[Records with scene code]
## start
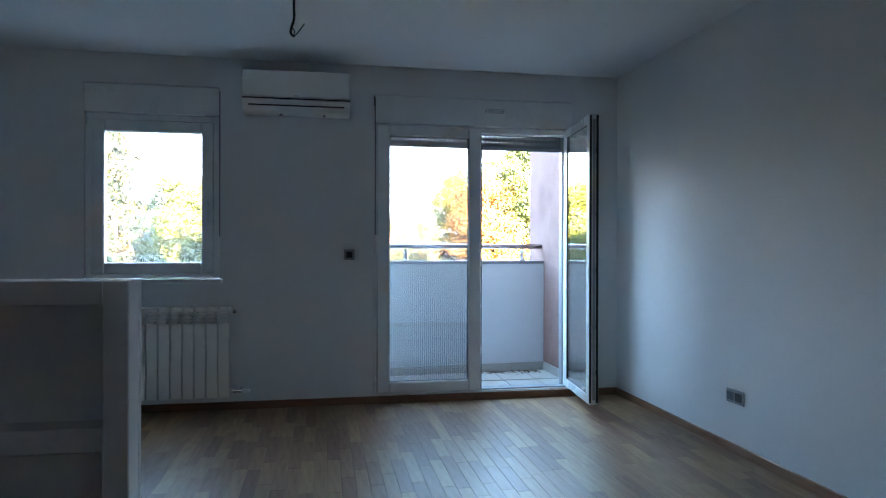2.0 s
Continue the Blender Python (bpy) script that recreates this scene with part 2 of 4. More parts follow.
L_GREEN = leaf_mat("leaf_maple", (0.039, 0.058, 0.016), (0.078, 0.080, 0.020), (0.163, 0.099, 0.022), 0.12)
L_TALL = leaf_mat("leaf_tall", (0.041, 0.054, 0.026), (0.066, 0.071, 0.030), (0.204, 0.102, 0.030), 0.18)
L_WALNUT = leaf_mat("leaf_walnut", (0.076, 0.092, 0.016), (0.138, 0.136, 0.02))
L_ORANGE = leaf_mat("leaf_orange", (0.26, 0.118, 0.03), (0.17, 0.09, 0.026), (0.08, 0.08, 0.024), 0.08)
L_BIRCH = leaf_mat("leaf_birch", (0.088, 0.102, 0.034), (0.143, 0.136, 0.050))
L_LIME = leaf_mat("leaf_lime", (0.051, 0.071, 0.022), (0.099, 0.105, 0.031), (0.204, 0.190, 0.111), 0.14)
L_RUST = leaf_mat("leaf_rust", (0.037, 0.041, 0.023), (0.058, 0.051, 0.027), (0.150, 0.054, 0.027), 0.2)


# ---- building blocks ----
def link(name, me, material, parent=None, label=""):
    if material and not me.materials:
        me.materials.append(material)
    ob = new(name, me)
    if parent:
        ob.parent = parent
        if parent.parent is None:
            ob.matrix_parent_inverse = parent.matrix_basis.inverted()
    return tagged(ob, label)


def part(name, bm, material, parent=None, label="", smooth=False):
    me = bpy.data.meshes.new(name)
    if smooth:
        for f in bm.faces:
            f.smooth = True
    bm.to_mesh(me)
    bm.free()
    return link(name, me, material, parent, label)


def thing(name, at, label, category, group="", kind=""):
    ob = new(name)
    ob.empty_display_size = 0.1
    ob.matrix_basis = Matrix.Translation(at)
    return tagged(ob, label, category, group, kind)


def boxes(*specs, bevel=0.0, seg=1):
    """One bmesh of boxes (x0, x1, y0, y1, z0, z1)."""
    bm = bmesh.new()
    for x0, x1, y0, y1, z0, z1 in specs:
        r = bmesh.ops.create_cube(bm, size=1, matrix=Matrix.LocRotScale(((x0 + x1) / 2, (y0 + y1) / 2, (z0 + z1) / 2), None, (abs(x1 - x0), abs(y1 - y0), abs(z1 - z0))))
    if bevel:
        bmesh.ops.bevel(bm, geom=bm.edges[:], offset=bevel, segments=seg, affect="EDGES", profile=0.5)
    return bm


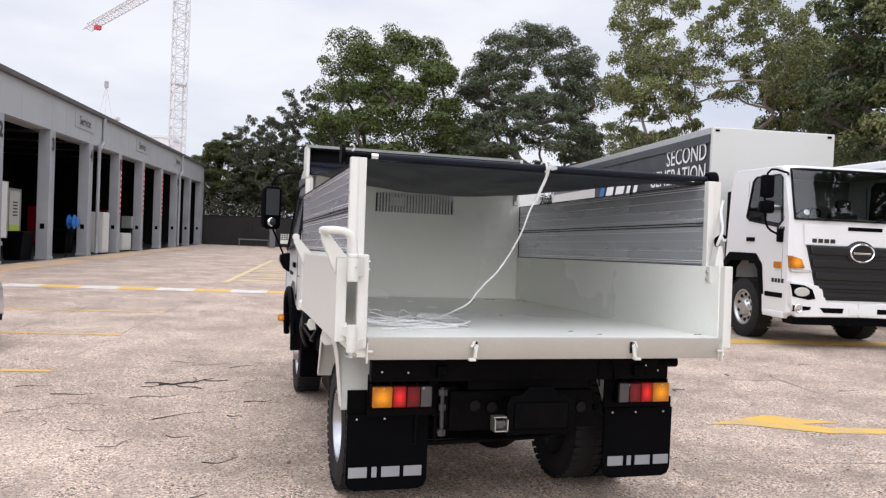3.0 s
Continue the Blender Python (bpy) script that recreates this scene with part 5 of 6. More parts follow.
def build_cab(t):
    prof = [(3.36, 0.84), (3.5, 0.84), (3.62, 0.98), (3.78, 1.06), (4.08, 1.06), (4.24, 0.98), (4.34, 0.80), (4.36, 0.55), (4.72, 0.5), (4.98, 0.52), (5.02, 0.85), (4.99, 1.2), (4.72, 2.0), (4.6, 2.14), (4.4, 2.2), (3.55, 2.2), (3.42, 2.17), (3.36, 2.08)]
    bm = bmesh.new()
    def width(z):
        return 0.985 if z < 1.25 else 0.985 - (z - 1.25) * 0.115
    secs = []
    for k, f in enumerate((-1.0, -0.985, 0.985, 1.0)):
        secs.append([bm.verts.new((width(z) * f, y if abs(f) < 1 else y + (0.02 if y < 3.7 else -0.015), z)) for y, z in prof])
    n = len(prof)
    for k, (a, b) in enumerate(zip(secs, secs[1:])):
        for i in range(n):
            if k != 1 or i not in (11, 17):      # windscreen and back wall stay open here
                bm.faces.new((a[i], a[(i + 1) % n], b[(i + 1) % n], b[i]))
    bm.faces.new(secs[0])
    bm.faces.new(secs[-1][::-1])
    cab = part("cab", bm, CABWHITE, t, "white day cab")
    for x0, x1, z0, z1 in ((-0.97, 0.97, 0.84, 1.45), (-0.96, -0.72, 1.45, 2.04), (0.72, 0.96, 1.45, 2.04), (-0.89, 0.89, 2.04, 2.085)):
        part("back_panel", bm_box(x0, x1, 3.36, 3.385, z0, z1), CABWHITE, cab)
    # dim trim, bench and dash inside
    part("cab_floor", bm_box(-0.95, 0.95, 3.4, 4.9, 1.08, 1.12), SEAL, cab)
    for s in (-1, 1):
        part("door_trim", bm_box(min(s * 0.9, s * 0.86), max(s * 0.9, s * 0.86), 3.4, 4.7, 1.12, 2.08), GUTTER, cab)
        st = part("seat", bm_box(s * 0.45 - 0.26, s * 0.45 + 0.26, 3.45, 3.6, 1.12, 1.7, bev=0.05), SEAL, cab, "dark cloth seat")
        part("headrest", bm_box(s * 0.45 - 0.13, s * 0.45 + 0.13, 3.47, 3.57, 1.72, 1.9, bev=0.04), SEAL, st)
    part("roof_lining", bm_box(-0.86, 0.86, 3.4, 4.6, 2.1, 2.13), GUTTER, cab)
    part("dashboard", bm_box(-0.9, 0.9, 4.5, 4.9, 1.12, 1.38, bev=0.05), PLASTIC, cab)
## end
** TASK DIRECTIONS **
Find every line in the records above that contains the word "this", and copy each one.

** THE ANSWER **
Continue the Blender Python (bpy) script that recreates this scene with part 2 of 4. More parts follow.
Continue the Blender Python (bpy) script that recreates this scene with part 5 of 6. More parts follow.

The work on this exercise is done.